Thursday, April 7, 2011

Technology and nuclear power

Liberate the market.

by StFerdIII

Human genius. Nuclear energy is surely one of the best and safest energy sources we have. To curtail or rubbish nuclear technological progress in the wake of the limited fallout from Fukishima in Japan would be a colossal mistake. We need more private capital, more nuclear scientists, more smart people developing nuclear technology, not fewer. Unburden the market in nuclear energy. Reduce the government and environmental obstacles to research, development, deployment and usage of nuclear power. By so doing we will be able to ramp up systems and grids to support growing economies and liberate ourselves in part from higher cost water-based electricity grids. There is no reason not to expand the frontiers of nuclear science.

A great note on the practicality of technological advancements in this sector was made by Dr. Lester -- the head of the department of nuclear science and engineering at the Massachusetts Institute of Technology.

"Likewise, no one today can foresee the future of nuclear energy technology at the end of the 21st century. All that can be said with confidence now is that the nuclear power plants of the year 2100 will have about as much resemblance to today's workhorse light-water reactors as a modern automobile has to a 1911 Model T.


In the aftermath of Fukushima, some new technologies already in the pipeline look more promising. New fuel "cladding" materials are being developed that don't react with high-temperature steam to produce hydrogen—the cause of the shocking explosions in Japan. Other new plant designs rely on natural heat conduction and convection rather than electric-powered pumps and valves and human intervention to cool the fuel in reactors that have shut down.


Today's most advanced designs go even further toward the goal of "walkaway safety," that is, reactors that can shut themselves down and cool themselves off without electric power or any human intervention at all.
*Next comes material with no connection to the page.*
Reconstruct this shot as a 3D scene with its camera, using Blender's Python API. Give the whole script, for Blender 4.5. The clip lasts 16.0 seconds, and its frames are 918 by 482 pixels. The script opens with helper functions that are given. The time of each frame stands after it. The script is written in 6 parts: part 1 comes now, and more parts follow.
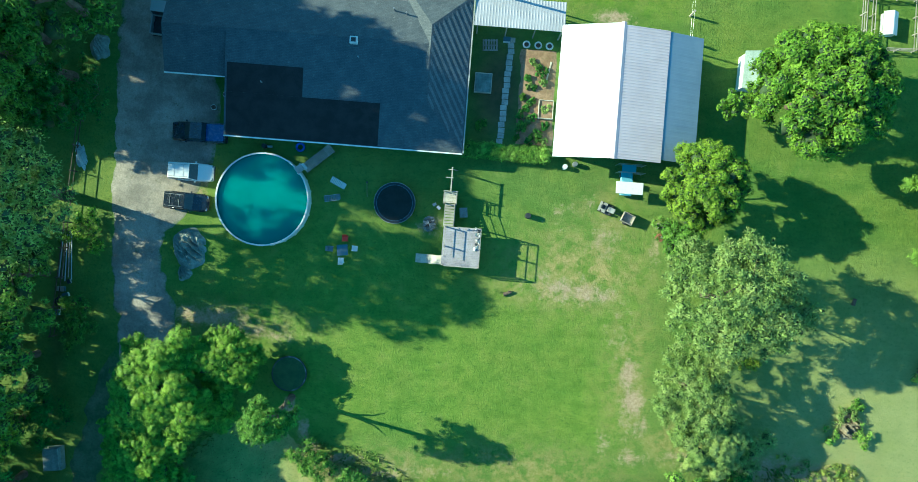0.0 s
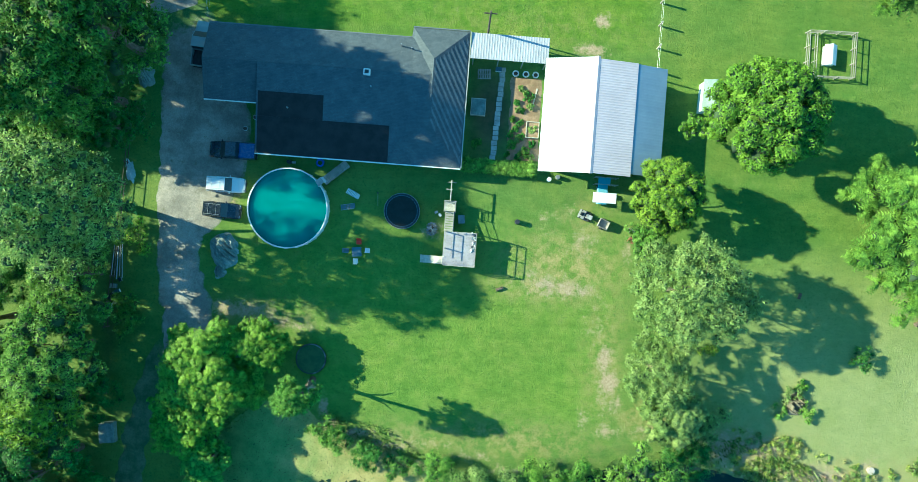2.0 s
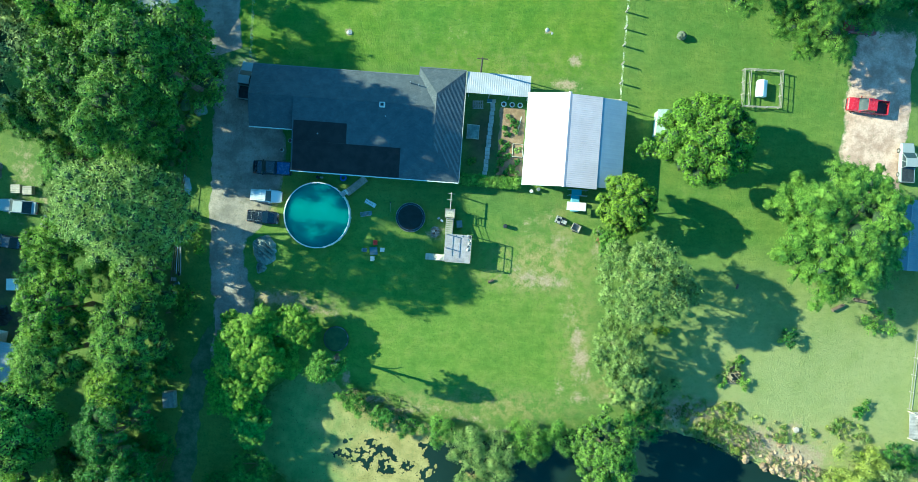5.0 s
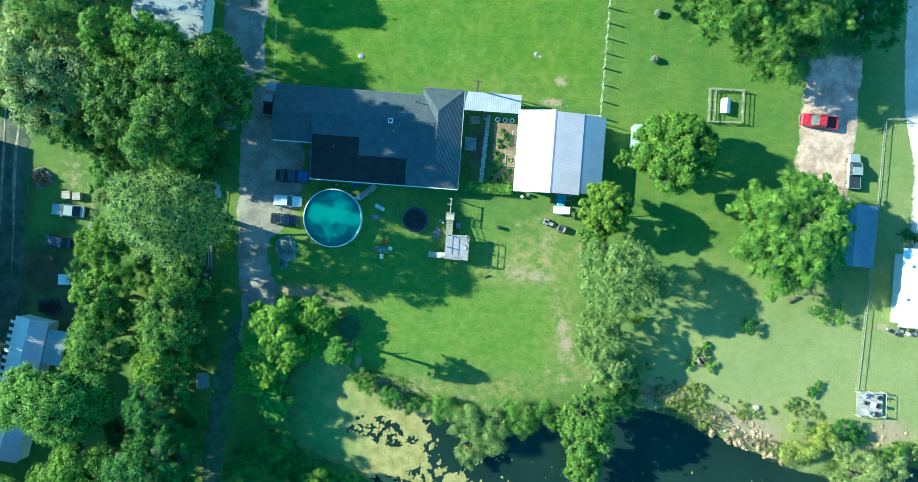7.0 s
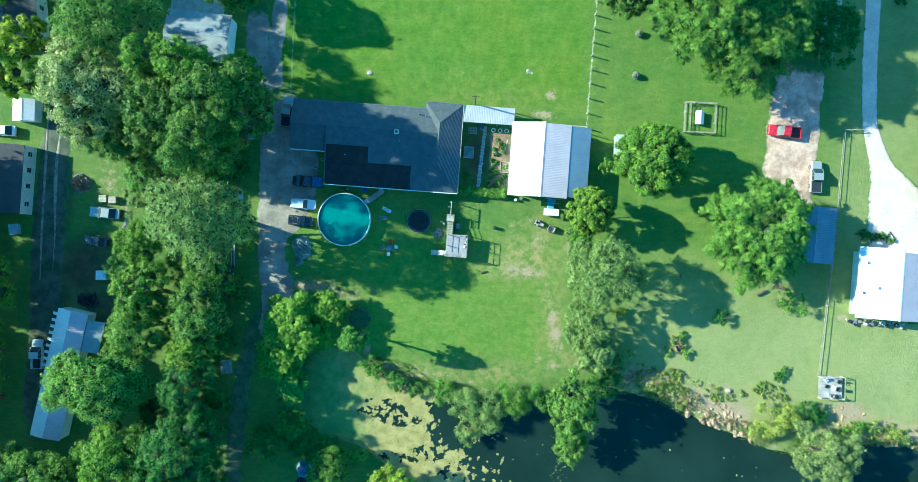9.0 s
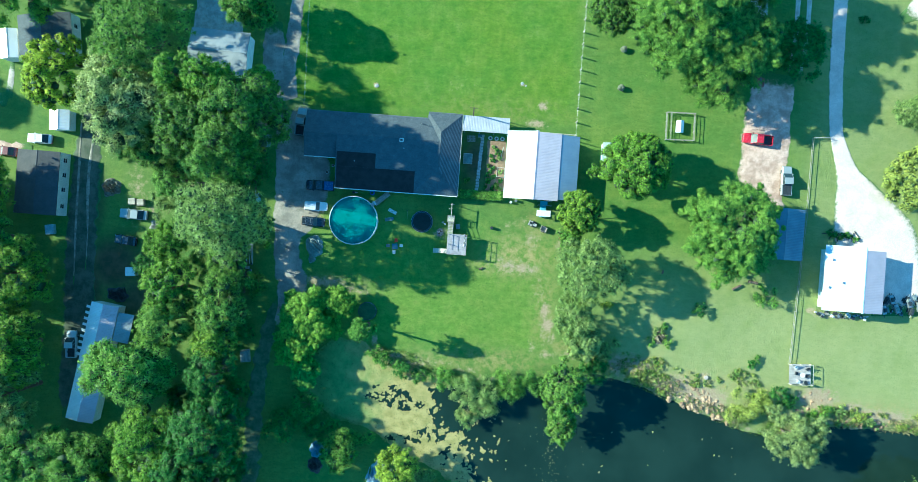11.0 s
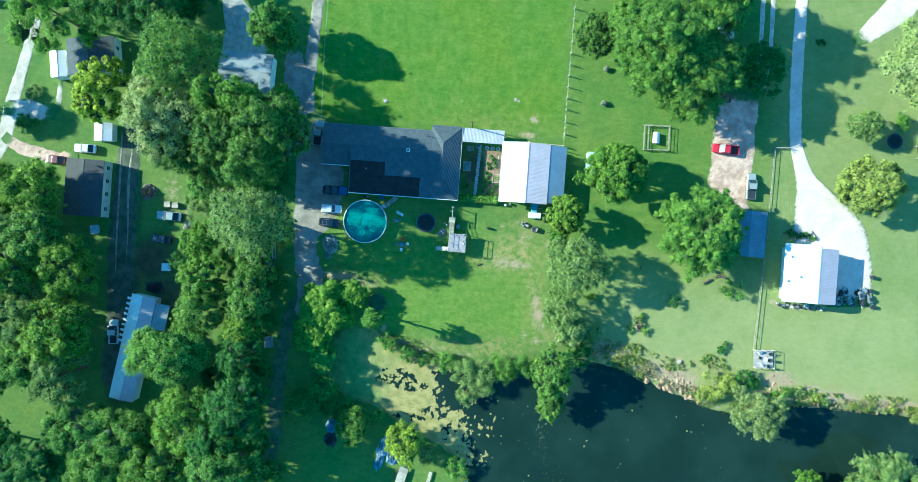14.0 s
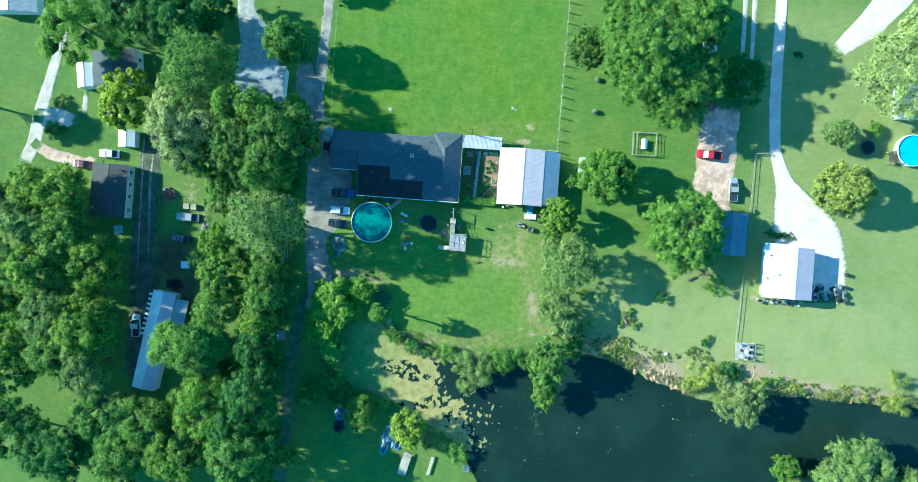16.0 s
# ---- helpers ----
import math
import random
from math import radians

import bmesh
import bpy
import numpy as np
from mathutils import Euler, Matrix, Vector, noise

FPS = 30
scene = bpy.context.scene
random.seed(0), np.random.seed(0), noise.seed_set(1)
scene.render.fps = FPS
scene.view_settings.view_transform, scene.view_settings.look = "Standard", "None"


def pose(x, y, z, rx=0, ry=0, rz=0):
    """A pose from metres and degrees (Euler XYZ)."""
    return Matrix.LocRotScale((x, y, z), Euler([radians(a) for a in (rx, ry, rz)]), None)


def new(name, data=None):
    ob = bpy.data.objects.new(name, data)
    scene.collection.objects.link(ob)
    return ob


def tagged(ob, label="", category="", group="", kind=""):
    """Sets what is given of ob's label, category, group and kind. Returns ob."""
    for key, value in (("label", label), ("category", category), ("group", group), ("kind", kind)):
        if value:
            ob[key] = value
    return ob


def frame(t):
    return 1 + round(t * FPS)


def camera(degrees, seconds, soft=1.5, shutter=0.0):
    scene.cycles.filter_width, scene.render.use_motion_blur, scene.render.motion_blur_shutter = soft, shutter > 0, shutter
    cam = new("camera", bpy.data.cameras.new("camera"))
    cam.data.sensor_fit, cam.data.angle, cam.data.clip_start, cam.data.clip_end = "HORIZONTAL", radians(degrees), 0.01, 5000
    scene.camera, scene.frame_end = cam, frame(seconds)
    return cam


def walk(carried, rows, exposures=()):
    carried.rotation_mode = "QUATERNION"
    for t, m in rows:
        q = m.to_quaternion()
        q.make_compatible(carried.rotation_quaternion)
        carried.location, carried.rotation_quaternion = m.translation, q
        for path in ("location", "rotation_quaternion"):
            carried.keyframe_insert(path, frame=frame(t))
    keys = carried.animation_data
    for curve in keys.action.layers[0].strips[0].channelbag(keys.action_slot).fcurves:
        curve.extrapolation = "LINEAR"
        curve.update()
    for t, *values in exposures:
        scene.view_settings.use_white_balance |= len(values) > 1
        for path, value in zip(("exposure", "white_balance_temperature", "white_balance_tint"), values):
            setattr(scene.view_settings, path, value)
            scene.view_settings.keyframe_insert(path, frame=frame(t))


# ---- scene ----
cam = camera(76.0, 16.0, soft=0.8)
PATH = [
    (0.0, pose(-0.43, -0.16, 60.00, 0, 0, 4.54)),
    (0.5, pose(-0.39, -0.06, 62.30, 0, 0, 4.51)),
    (1.0, pose(-0.36, 0.03, 64.64, 0, 0, 4.48)),
    (1.5, pose(-0.32, 0.11, 67.00, 0, 0, 4.46)),
    (2.0, pose(-0.29, 0.18, 69.29, 0, 0, 4.43)),
    (2.5, pose(-0.25, 0.23, 71.66, 0, 0, 4.41)),
    (3.0, pose(-0.21, 0.27, 73.94, 0, 0, 4.39)),
    (3.5, pose(-0.17, 0.30, 76.21, 0, 0, 4.37)),
    (3.6, pose(-0.17, 0.31, 76.70, 0, 0, 4.36)),
    (3.7, pose(-0.16, 0.31, 79.86, 0, 0, 4.36)),
    (4.0, pose(-0.14, 0.32, 81.29, 0, 0, 4.35)),
    (6.5, pose(0.04, 0.31, 92.86, 0, 0, 4.27)),
    (7.0, pose(0.07, 0.28, 95.26, 0, 0, 4.26)),
    (7.5, pose(0.10, 0.25, 97.61, 0, 0, 4.25)),
    (8.0, pose(0.12, 0.22, 99.90, 0, 0, 4.24)),
    (8.5, pose(0.15, 0.18, 102.69, 0, 0, 4.23)),
    (9.0, pose(0.17, 0.14, 105.16, 0, 0, 4.22)),
    (11.5, pose(0.23, -0.09, 116.83, 0, 0, 4.20)),
    (12.0, pose(0.24, -0.13, 119.25, 0, 0, 4.20)),
    (12.5, pose(0.24, -0.18, 121.61, 0, 0, 4.20)),
    (13.0, pose(0.23, -0.22, 123.90, 0, 0, 4.20)),
    (13.5, pose(0.22, -0.26, 126.14, 0, 0, 4.20)),
    (14.0, pose(0.20, -0.30, 128.25, 0, 0, 4.21)),
    (14.5, pose(0.18, -0.33, 130.22, 0, 0, 4.21)),
    (15.0, pose(0.16, -0.36, 132.30, 0, 0, 4.22)),
    (15.5, pose(0.13, -0.38, 134.58, 0, 0, 4.23)),
    (16.0, pose(0.09, -0.40, 136.89, 0, 0, 4.24)),
]
walk(cam, PATH, exposures=[(0.0, 1.43, 4720, -40), (1.0, 1.58, 4700, -40), (2.0, 1.67, 4670, -40), (4.0, 1.63, 4590, -40), (6.5, 1.62, 4420, -38), (16.0, 1.57, 4205, -33)])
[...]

Longer-term possibilities include lifetime fueling, which would allow a single charge of fuel to power a reactor for its entire life—making it, in effect, a nuclear battery. Integrated power plant/waste disposal systems are another promising concept. Here, used fuel never leaves the site and is disposed of directly in stable, dry bedrock several kilometers below the earth's surface (more than 10 times as deep as the controversial Yucca Mountain nuclear waste facility in Nevada.)
 

Huge gains in computing power already enable far more precise simulations of nuclear-reactor behavior than ever before. Computational advances will also make it possible to design radiation-resistant materials literally atom by atom and, perhaps, specially tailored nanostructures that could store long-lived nuclear waste safely for tens of thousands of years. All of this can be foreseen today, and much greater advances surely lie over the horizon.”

Let the market work. We need safer structures, the ability to store nuclear waste and more technology to make nuclear based processes more efficacious. We can't do this if in a panic of media-created fear mongering, we neuter the industry.